— start Supplied material —
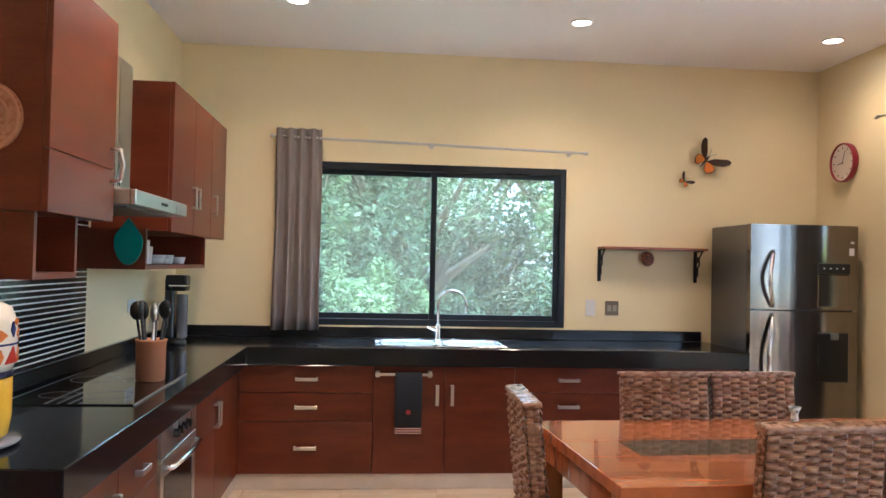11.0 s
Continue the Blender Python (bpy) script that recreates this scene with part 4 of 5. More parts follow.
def remote(x, z, h, label, pad):
    r = thing("remote_control", (x, 2.079, z), label, "remote control")
    part("holder", boxes((-0.028, 0.028, -0.012, 0, -0.004, h * 0.45), bevel=0.004), M_WHITE, r)
    part("case", boxes((-0.025, 0.025, -0.026, -0.006, 0.002, h), bevel=0.006, seg=2), M_WHITE, r)
    if pad:
        part("screen", boxes((-0.015, 0.015, -0.0275, -0.0255, h - 0.045, h - 0.018)), M_GREYP, r, "grey display")
        for j in range(5):
            for k in range(3):
                part("key", boxes((-0.019 + k * 0.014, -0.009 + k * 0.014, -0.028, -0.0255, 0.025 + j * 0.015, 0.034 + j * 0.015)), M_GREYL, r)
    else:
        for k in range(5):
            a = math.tau * k / 5 + 0.3
            bm = bmesh.new()
            rod(bm, (0.014 * math.cos(a), -0.0275, h - 0.043 + 0.014 * math.sin(a)), (0.014 * math.cos(a), -0.0255, h - 0.043 + 0.014 * math.sin(a)), 0.0055, 8)
            part("key", bm, M_GREYP, r)


M_GREYL = plain("light_grey_plastic", (0.45, 0.45, 0.46), 0.4)
remote(-0.085, 1.235, 0.135, "white fan remote in its wall holder", False)
remote(0.012, 1.235, 0.158, "white air conditioner remote in its wall holder", True)


def door_tile():
    t = thing("painted_tile", (-0.745, 2.043, 1.395), "glazed square tile painted with an arched scene", "tile picture")
    part("tile", boxes((-0.09, 0.09, -0.010, 0, 0, 0.18), bevel=0.003), plain("russet_glaze", (0.30, 0.17, 0.13), 0.15), t)
    bm = bmesh.new()
    prism(bm, [(-0.06, 0.012), (0.06, 0.012)] + arc(0, 0.10, 0.06, 0, 180, 10), -0.0118, -0.0098)
    part("arch", bm, plain("blue_black_glaze", (0.02, 0.02, 0.03), 0.12), t)
    bm = bmesh.new()
    prism(bm, [(-0.045, 0.015), (0.055, 0.015), (0.02, 0.085), (-0.02, 0.09)], -0.0135, -0.0116)
    part("motif", bm, plain("amber_glaze", (0.70, 0.30, 0.05), 0.15), t)
    for k in range(9):
        a = radians(k * 22.5)
        part("arch_stone", boxes((0.07 * math.cos(a) - 0.006, 0.07 * math.cos(a) + 0.006, -0.0125, -0.0098, 0.10 + 0.07 * math.sin(a) - 0.006, 0.10 + 0.07 * math.sin(a) + 0.006), bevel=0.0008), M_CREAMP if k % 2 else M_ORANGE, t)
    part("motif", boxes((-0.022, 0.018, -0.0148, -0.0133, 0.05, 0.08), bevel=0.0005), M_RED, t)
    part("motif", boxes((-0.02, 0.015, -0.0135, -0.0116, 0.092, 0.15), bevel=0.0005), plain("pale_glaze", (0.5, 0.47, 0.45), 0.2), t)
    for x in (-0.072, 0.072):
        for z in (0.022, 0.158):
            bm = bmesh.new()
            for k in range(5):
                a = k * math.tau / 5
                bmesh.ops.create_icosphere(bm, subdivisions=1, radius=0.008, matrix=Matrix.Translation((x + 0.009 * math.cos(a), -0.0105, z + 0.009 * math.sin(a))) @ Matrix.Diagonal((1, 0.35, 1, 1)))
            part("corner_flower", bm, plain("rust_glaze", (0.62, 0.12, 0.03), 0.2), t)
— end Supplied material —
## Given problem
Only lines with the string "scene" belong in your answer; copy each one.

## Reply
Continue the Blender Python (bpy) script that recreates this scene with part 4 of 5. More parts follow.
    t = thing("painted_tile", (-0.745, 2.043, 1.395), "glazed square tile painted with an arched scene", "tile picture")